If you're heading to Sudan, and need help getting authorization from the Ministry of Foreign Affairs (or help with anything else), here is the contact information for two good travel agents:
Mafaza Travel Services
Leave a comment! I'm much more inspired to write when I know people are reading.
Crazy. Totally crazy. :) I deduce that while travelling through the Black Africa you need every time(mean: in every single country) an alternative plan? This is totally interactive travel :D
Ben Smart - Aug 31, 2005
Visas for Djibouti can be got (without a letter of introduction) from the embassy in Dira Dawa. The embassy is about 10min walk from the train station. Itll take about 2 hours to get one. The embassy closes from 12.30 3pm each day for lunch.

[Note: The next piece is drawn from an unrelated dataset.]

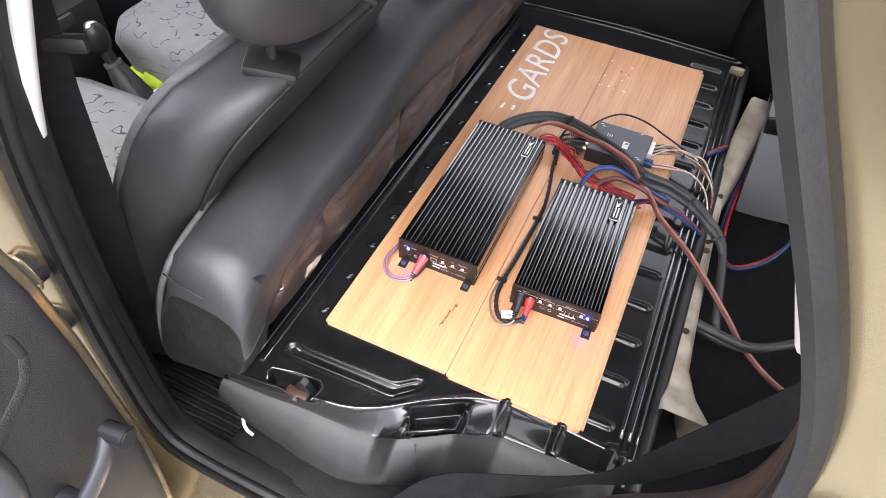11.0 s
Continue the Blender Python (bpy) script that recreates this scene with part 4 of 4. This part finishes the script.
# ---------------------------------------------------------------- seat belts and jamb fittings
belt = thing("seat_belt", (0.2, -0.15, 0.6), "black seat belt lying over the sill with metal tongue", "seat belt")
bp = spline([(0.196, -0.172, 0.672), (0.207, -0.170, 0.702), (0.22, -0.165, 0.738), (0.261, -0.15, 0.806), (0.339, -0.125, 0.846), (0.4, -0.1, 0.87), (0.445, -0.085, 0.9), (0.489, -0.078, 0.993), (0.533, -0.07, 1.1)] + [(0.575, -0.060, 1.22), (0.63, -0.05, 1.34)], 8)


def webbing(u):
    """The webbing's section: narrowed midway to fit the camera's view of its twist."""
    w = 0.022 * (1 - 0.72 * math.exp(-((u - 0.50) / 0.13) ** 2))
    return [(-w, -0.0010), (w, -0.0010), (w, 0.0010), (-w, 0.0010)]


part("webbing", sweep(bp, webbing, up=(0.05, -0.9, 0.4)), M_WEB, belt, "black webbing", smooth=40)
bk = part("tongue_grip", box((0.190, -0.166, 0.665), (0.056, 0.012, 0.022), 0.004, m=Matrix.Rotation(radians(35), 4, 'Y')), M_RUBBER, belt, "black plastic grip", smooth=40)
TM = Matrix.Translation((0.176, -0.176, 0.635)) @ Matrix.Rotation(radians(-14), 4, 'Y')
tg = bmesh.new()
for c, s in (((-0.0085, 0, -0.008), (0.004, 0.002, 0.044)), ((0.0085, 0, -0.008), (0.004, 0.002, 0.044)), ((0, 0, 0.012), (0.021, 0.002, 0.010)), ((0, 0, -0.028), (0.021, 0.002, 0.006))):
    box(c, s, 0.0006, 1, None, tg)
bmesh.ops.transform(tg, matrix=TM, verts=tg.verts)
part("metal_tongue", tg, M_METAL, belt, "bright steel tongue")
fbelt = thing("seat_belt", (-0.21, -0.10, 0.6), "black front seat belt on the door pillar", "seat belt")
fp = [Vector((-0.30, -0.085, 0.62)), Vector((-0.245, -0.095, 0.95)), Vector((-0.215, -0.10, 1.18)), Vector((-0.18, -0.095, 1.45)), Vector((-0.16, -0.09, 1.6))]
part("webbing", sweep(fp, [(-0.022, -0.0008), (0.022, -0.0008), (0.022, 0.0008), (-0.022, 0.0008)], up=(0.75, -0.66, 0)), M_WEB, fbelt, smooth=40)
part("guide", box((-0.205, -0.09, 1.235), (0.075, 0.014, 0.018), 0.005, m=Matrix.Rotation(radians(25), 4, 'Z')), M_RUBBER, fbelt, "black plastic belt guide", smooth=40)
pil = tagged(part("pillar_trim", loft([[(-0.195, -0.165, z), (-0.235, -0.13, z), (-0.28, -0.10, z), (-0.36, -0.09, z)] for z in (0.55, 0.8, 1.0, 1.1, 1.165, 1.18)]), M_TRIM, smooth=50), "black lower door pillar trim", "pillar trim", kind="structure")

stopper = thing("door_buffer", (0.517, -0.206, 1.166), "black rubber buffer on the door jamb", "rubber buffer")
part("collar", cyl((0.517, -0.196, 1.168), (0.517, -0.212, 1.168), 0.017, 0.015, 20, bevel=0.003), M_RUBBER, stopper, smooth=50)
part("knob", cyl((0.517, -0.210, 1.168), (0.517, -0.224, 1.165), 0.012, 0.009, 20, bevel=0.003), M_RUBBER, stopper, smooth=50)
striker = thing("door_striker", (0.543, -0.21, 1.08), "zinc door lock striker bolted to the jamb", "door striker")
part("base_plate", box((0.547, -0.2115, 1.086), (0.036, 0.005, 0.056), 0.0024, m=Matrix.Rotation(radians(25), 4, 'Y')), M_DULL, striker, smooth=40)
boss = part("boss", cyl((0.553, -0.210, 1.104), (0.553, -0.2165, 1.104), 0.016, 0.0135, 24, bevel=0.0015), M_DULL, striker, "round pressed boss", smooth=40)
part("bolt", cyl((0.553, -0.215, 1.104), (0.553, -0.2205, 1.104), 0.0062, 0.0054, 12), M_RUBBER, boss, "dark bolt head", smooth=30)
part("loop", tube([(0.534, -0.210, 1.122), (0.517, -0.220, 1.119), (0.513, -0.229, 1.108), (0.520, -0.232, 1.090), (0.531, -0.229, 1.072), (0.545, -0.212, 1.062)], 0.0036, 10), M_DULL, striker, smooth=180)
for x, z in ((0.531, 1.078), (0.550, 1.068)):
    part("bolt", cyl((x, -0.213, z), (x, -0.2185, z), 0.0060, 0.0052, 8), M_DULL, striker, smooth=30)
for z, r in ((1.02, 0.026), (0.93, 0.022)):
    gr = thing("grommet", (-0.215, -0.225, z), "dark round grommet hole in the gold pillar", "grommet", "pillar grommets")
    part("rim", sweep(spline([(-0.222 + r * 0.8 * math.cos(a), -0.216, z + r * math.sin(a)) for a in (0, 1.05, 2.09, 3.14, 4.19, 5.24)], 4, closed=True), circle(0.0022, 6), closed=True), M_GOLD, gr, smooth=180)
    part("plug", cyl((-0.222, -0.200, z), (-0.222, -0.2142, z), r * 0.78, seg=18), M_BLACKW, gr)

# ---------------------------------------------------------------- open door
door = thing("door_1", (-0.17, -0.26, 0.4), "open rear door with black trim panel and window crank", "car door", kind="structure")
HD, HN = Vector((0.12, -0.993, 0)), Vector((0.993, 0.12, 0))
H0 = Vector((-0.165, -0.262, 0))


def dpt(s, z, out):
    return H0 + HD * s + HN * out + Vector((0, 0, z))


BUL = [(0.30, 0.01), (0.53, 0.030), (0.70, 0.052), (0.80, 0.060), (1.00, 0.058), (1.10, 0.046), (1.15, 0.026), (1.185, 0.006), (1.19, 0.0)]
rows, edge = [], []
for i in range(40):
    z = 0.30 + 0.89 * i / 39
    bz = lerp_table(BUL, z)
    rows.append([dpt(0.006, z, bz - 0.012), dpt(0.006, z, bz - 0.004), dpt(0.010, z, bz - 0.001)] + [dpt(0.02 + 0.80 * k / 30, z, bz) for k in range(31)])
    edge.append([dpt(-0.006, z, -0.03), dpt(-0.009, z, bz - 0.016), dpt(-0.007, z, bz - 0.010), dpt(-0.002, z, bz - 0.008), dpt(0.012, z, bz - 0.008)])
part("trim_panel", loft(rows), M_DOORTRIM, door, "grained black plastic door trim", smooth=50)
part("door_flange", loft(edge), M_GOLD, door, "gold painted door edge flange", smooth=50)
shell_d = [[dpt(s, z, o) for s, o in ((-0.010, -0.003), (-0.014, -0.03), (-0.02, -0.055), (0.9, -0.055), (0.9, -0.02), (-0.002, -0.003))] for z in (0.28, 0.6, 0.9, 1.165)]
part("door_shell", loft(shell_d, closed=True, caps=True), M_GOLD, door, "gold painted door edge", smooth=30)


def frame_post(sides):
    return loft([[dpt(s - (z - 1.165) * 0.26, z, o) for s, o in sides] for z in (1.165, 1.4, 1.75)], closed=True, caps=True)


part("window_frame", frame_post(((0.056, 0.0), (0.056, -0.045), (-0.018, -0.05), (-0.018, -0.004))), M_GOLD, door, smooth=30)
part("glass_run", frame_post(((0.078, -0.004), (0.078, -0.04), (0.056, -0.04), (0.056, 0.002))), M_RUBBER, door, "black glass run seal", smooth=30)
pane = part("pane", loft([[dpt(0.075, 1.17, -0.025), dpt(0.80, 1.17, -0.025)], [dpt(-0.065, 1.75, -0.025), dpt(0.70, 1.75, -0.025)]]), M_GLASS, door, "clear door glass")
pane.visible_shadow = False
part("glass_sill", tube([dpt(0.03, 1.185, -0.012), dpt(0.4, 1.185, -0.012), dpt(0.82, 1.185, -0.012)], 0.008, 8), M_RUBBER, door, smooth=180)
pin = part("lock_pin", cyl(dpt(0.040, 1.18, 0.012), dpt(0.040, 1.222, 0.012), 0.0035, 0.0052, 12, bevel=0.001), M_RUBBER, door, "black lock pin", smooth=50)
part("pin_collar", box(dpt(0.044, 1.170, 0.018), (0.014, 0.020, 0.010), 0.004), M_RUBBER, pin, smooth=40)
cp, ck = Vector((-0.070, -0.362, 0.874)), Vector((-0.074, -0.297, 0.932))
XA = Vector((1, 0.1, 0))
crank = part("window_crank", sweep(spline([cp, cp.lerp(ck, 0.35) + XA * 0.006, cp.lerp(ck, 0.7) + XA * 0.008, ck + XA * 0.004], 5), lambda u: circle(0.016 - 0.005 * u, 12, 0.008), up=XA), M_PULL, door, "dark plastic window crank", smooth=180)
part("crank_hub", cyl(cp - XA * 0.045, cp + XA * 0.008, 0.017, 0.014, 20, bevel=0.003), M_PULL, crank, smooth=50)
part("crank_knob", cyl(ck - XA * 0.002, ck + XA * 0.030, 0.0115, 0.0125, 20, bevel=0.002), M_RUBBER, crank, "ribbed crank knob", smooth=50)


def on_panel(y, z, out):
    s = (-y - 0.262) / 0.993
    return dpt(s, z, lerp_table(BUL, z) + out)


PULL = [(0.265, 1.085, 0.055), (0.240, 1.118, 0.080), (0.219, 1.130, 0.085), (0.189, 1.141, 0.085), (0.161, 1.134, 0.085), (0.138, 1.102, 0.085), (0.127, 1.050, 0.085), (0.134, 0.995, 0.085), (0.155, 0.940, 0.082), (0.178, 0.885, 0.070), (0.190, 0.850, 0.050)]
part("door_pull", sweep(spline([dpt(a + 0.010, z - 0.012, o) for a, z, o in PULL], 6), circle(0.0135, 12, 0.010), up=HN), M_PULL, door, "grey plastic pull handle", smooth=180)
part("panel_ridge", sweep(spline([on_panel(y, z, -0.001) for y, z in ((-0.405, 1.118), (-0.367, 1.131), (-0.343, 1.131), (-0.322, 1.115), (-0.310, 1.085), (-0.309, 1.056))], 6), circle(0.006, 10, 0.0016), up=HN), M_DOORTRIM, door, "moulded ridge", smooth=180)
part("panel_ridge", sweep(spline([on_panel(y, z, -0.002) for y, z in ((-0.309, 1.058), (-0.322, 1.036), (-0.350, 1.022), (-0.390, 1.008), (-0.440, 0.996))], 6), lambda u: circle(0.008 + 0.006 * u, 12, 0.0030), up=HN), M_CARBON, door, "ribbed moulded band", smooth=180)
part("speaker_grille", loft([[on_panel(-0.420 - 0.022 * k, 0.86, 0.003), on_panel(-0.415 - 0.018 * k, 0.98, 0.003), on_panel(-0.418 - 0.012 * k, 1.08 + 0.004 * k, 0.003)] for k in range(6)]), M_RUBBER, door, "textured grille behind the pull")

# ---------------------------------------------------------------- front of the cabin
lever = thing("gear_lever", (-0.83, 0.45, 0.55), "gear lever with black knob and leather gaiter", "gear lever")
part("gaiter", cyl((-0.78, 0.45, 0.56), (-0.845, 0.45, 0.70), 0.055, 0.020, 18, bevel=0.004), M_LEATHER, lever, smooth=60)
part("collar", cyl((-0.845, 0.45, 0.698), (-0.848, 0.45, 0.706), 0.021, seg=18), M_PIPING, lever)
kn = part("knob", ball((-0.868, 0.45, 0.758), (0.028, 0.026, 0.040), 20), M_RUBBER, lever, smooth=180)
part("knob_cap", ball((-0.872, 0.45, 0.788), (0.016, 0.016, 0.011), 14), M_METAL, kn, "bright shift pattern cap", smooth=180)
part("stalk", cyl((-0.845, 0.45, 0.70), (-0.862, 0.45, 0.74), 0.014, seg=12), M_RUBBER, lever)
dash = thing("dashboard", (-1.25, 0.5, 0.5), "dark grey dashboard and centre console", "dashboard", kind="structure")
part("console", box((-1.15, 0.46, 0.62), (0.30, 0.28, 0.30), 0.03), M_TRIM, dash, smooth=40)
part("dash_top", box((-1.35, 0.5, 0.95), (0.4, 1.4, 0.3), 0.06), M_TRIM, dash, smooth=40)
for k in range(3):
    part("switch", box((-0.992, 0.40 + 0.035 * k, 0.70), (0.012, 0.024, 0.018), 0.003), M_RUBBER, dash, smooth=40)
part("vent", box((-0.992, 0.44, 0.75), (0.012, 0.12, 0.03), 0.004), M_GREYW, dash, smooth=40)
tun = tagged(part("tunnel", box((-0.70, 0.46, 0.50), (0.8, 0.10, 0.14), 0.03), M_TRIM, smooth=40), "dark plastic console between the front seats", "console", kind="structure")
vest = tagged(part("hi_vis_cloth", ball((-0.86, 0.54, 0.60), (0.06, 0.05, 0.022), 16), M_YELLOW, smooth=180), "crumpled fluorescent yellow cloth by the seats", "cloth")
for v in vest.data.vertices:
    v.co += Vector((noise.noise(v.co * 40), noise.noise(v.co * 40 + Vector((9, 0, 0))), noise.noise(v.co * 40 + Vector((0, 9, 0))))) * 0.014
box_ob = thing("white_packet", (-0.66, 0.47, 0.57), "white printed packet lying between the front seats", "packet")
part("sheet", box((-0.665, 0.475, 0.605), (0.055, 0.030, 0.075), 0.004, m=Matrix.Rotation(radians(35), 4, 'Z') @ Matrix.Rotation(radians(-30), 4, 'Y')), M_WHITE, box_ob, smooth=40)
for k in range(3):
    part("printed_bar", box((-0.643 + 0.004 * k, 0.480, 0.622 - 0.018 * k), (0.006, 0.018, 0.010), 0.001, m=Matrix.Rotation(radians(35), 4, 'Z') @ Matrix.Rotation(radians(-30), 4, 'Y')), M_BLACKW, box_ob)
cable("charger_lead", [(-0.72, 0.47, 0.585), (-0.73, 0.50, 0.61), (-0.76, 0.49, 0.635), (-0.79, 0.47, 0.62), (-0.78, 0.45, 0.59)], 0.0028, M_WHITE, "white charger lead coiled between the seats")

for k in range(90):
    s = 0.03 + 0.0042 * k
    part("grip_rib", tube([dpt(s, 1.178, 0.0095), dpt(s + 0.002, 1.160, 0.0210), dpt(s + 0.003, 1.146, 0.0285)], 0.0004, 5, 1), M_DOORTRIM, door, smooth=180)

One drawback the visa costs $35 and not the $30 you pay in Addis. You'll also need 1x passport photo
midhat - Oct 25, 2005
how are you ?
thanks alot for you
with my regards
hope to se you in sudan and if youn ned help in sudan jest contact me
thanks once again
E - mail: email@example.com
Roberta - Oct 25, 2005
I am a Canadian booked on a tour to Sudan using a UK tour agent. Canadians applying for a Sudanese visa in Canada must have a "travel permit" faxed to the Embassy from the Sudan government. This was never indicated in their website. I am 9 days away from leaving Canada and will have to fly to Cairo without obtaining the Sudan visa in Canada as cancellation insurance will not cover this situation and I doubt that the travel co. will do anything to assist me after they received my money. I am placing all hope that I can get the visa in Cairo and, after reading about your experiences, I feel finally a bit optimistic.
Thanks for posting this.
FRANK - Feb 22, 2007
its all the same thing getting an american visa or european visa in nigeria. you pay a hundred dollars and be sure you will not be given. Seems they decide on what number to give but then why collect $100 from over 2000 person per day.
Karen - Apr 27, 2007
I was wondering about getting Sudanese visas in Egypt, so this was good news and useful to know it only takes 2 hours. However, have just noticed your article is from 2005. Hope it's still applicable. All the info was important too, which you wrote.
As of 2007, that info still seems correct. But Sudan is a bit of a crazy country, the rules and regulations can change day to day.
saeed ghous bhatti - Aug 03, 2007
give me visa
EMO - Sept 10, 2007
Just a liitle comment over what has been posted.
YOU've got a point there, you never expect a logic from African Embassies, am african but I admit this is the reality.
Much thanks, and write more...
samuel - Sept 11, 2007
Thanks for the entry and especially Amr's contact info. I'm in the states trying to secure a Sudan tourist visa before I head out on almost the exact same route -- Flying into Dar and ending up in Beirut. Hopefully with Amr's help I won't have to to experience the same "visa from hell" though I certainly wouldn't mind hanging out indefinitely in Ethiopia, if i had the time.
- Feb 21, 2008
Thanks very much for your useful info here. Hoping our trip to Sudan could go well.